Mark Pilgrim had a posting about weblogs a few days ago (Influences) that made me think. He often does. A few snippets to start:
It is most definitely talking at people, not with them.
Of course there is diversity, fascinating diversity, but only on the outskirts of the community.
The personal web is fascinating, because people are fascinating. Never before have we been privy to so many insignificant details of so many unfamous people.
I think I have become boring. I’ve spent too much time tracking statistics, living up to the meaningless ideals of others, and pontificating on matters of no importance. When I should have been writing about lighthouses.
What do I write about on my weblog? Design, muffins, South Africa , my deck, the weather in Cleveland, Virginia Tech football, peace instead of war. A bunch of stuff. Some bits of it have interest to a larger group than other bits.
Is my weblog boring? Probably.
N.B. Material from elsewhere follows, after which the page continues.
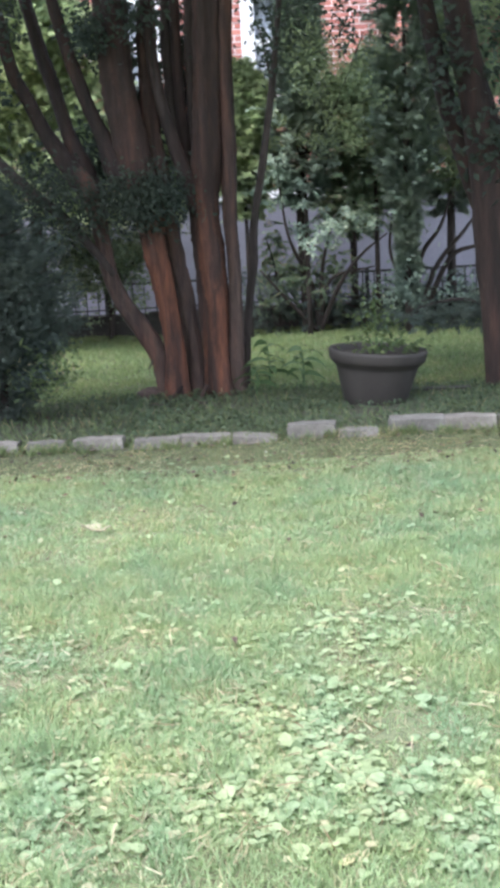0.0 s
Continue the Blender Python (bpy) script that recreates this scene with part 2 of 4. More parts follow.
M_GRASS = leaf_material("grass", (0.24, 0.325, 0.172), (0.33, 0.42, 0.225), (0.46, 0.42, 0.28), 0.12, 0.6, 0.45, 0.4, (0.39, 0.40, 0.21), 0.07)
M_FARGRASS = leaf_material("far_grass", (0.185, 0.245, 0.105), (0.275, 0.35, 0.15), (0.40, 0.38, 0.22), 0.06, 0.6, 0.4)
# thin worn grass, toned darker than the lawn to carry the tree's shade
M_WORNSHADEGRASS = leaf_material("worn_grass", (0.165, 0.195, 0.10), (0.255, 0.29, 0.15), (0.33, 0.29, 0.19), 0.14, 0.7, 0.4)
M_VIOLET = leaf_material("violet_leaf", (0.29, 0.37, 0.212), (0.42, 0.485, 0.295), (0.48, 0.455, 0.30), 0.10, 0.7, 0.5, 0.4, (0.43, 0.45, 0.26), 0.05)
M_COVER = leaf_material("ground_cover_leaf", (0.062, 0.09, 0.05), (0.095, 0.13, 0.068), (0.15, 0.165, 0.085), 0.08, 0.8, 0.25)
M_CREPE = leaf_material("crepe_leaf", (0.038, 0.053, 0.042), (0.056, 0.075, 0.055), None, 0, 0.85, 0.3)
M_CEDAR = leaf_material("cedar_spray", (0.082, 0.106, 0.092), (0.096, 0.122, 0.104), None, 0, 1.0, 0.25)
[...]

Except to those people who are interested in that specific subject at that specific moment. And maybe a few friends who stick it out no matter how dull it really is.
Am I boring because I talk about weblogs sometimes? Definitely! Yet these posts are what get the most flow. Occasionally, my somewhat diverse, somewhat on the fringe weblog delves into the current meat of weblogs – which is talking about weblogs. And a bunch of people I don’t know – or know only through their own weblogs – come visit.
I hope, over time, that this weblog builds up a composite picture of me that has some real relationship to who I really am. I hope that my writing improves, my audience grows, my weblog tool (Manila) improves, that I post more often and more meaningfully, and that my site becomes a place where many people visit to learn and interact.
But I’m in it for the long haul. I’m happy enough with the technology I’ve chosen (and hoping it improves, along with my use of it). I’m building a history of postings that goes back a couple years (even if it is hard to get to at times). I’m not just talking about weblogs all the time.
I admit that I sometimes feel a bit jealous of those of you who have weblogs that have high enough traffic that you have to pay your ISP extra each month. But I’m certainly glad that I’m not a weblog technology/scripting author. I hope the diversity and the distance to the fringe grows.
I hope you – whoever you are – find this site interesting… at least once. And if you stick around or visit more often, I hope you get to know me a bit. And maybe even get in touch.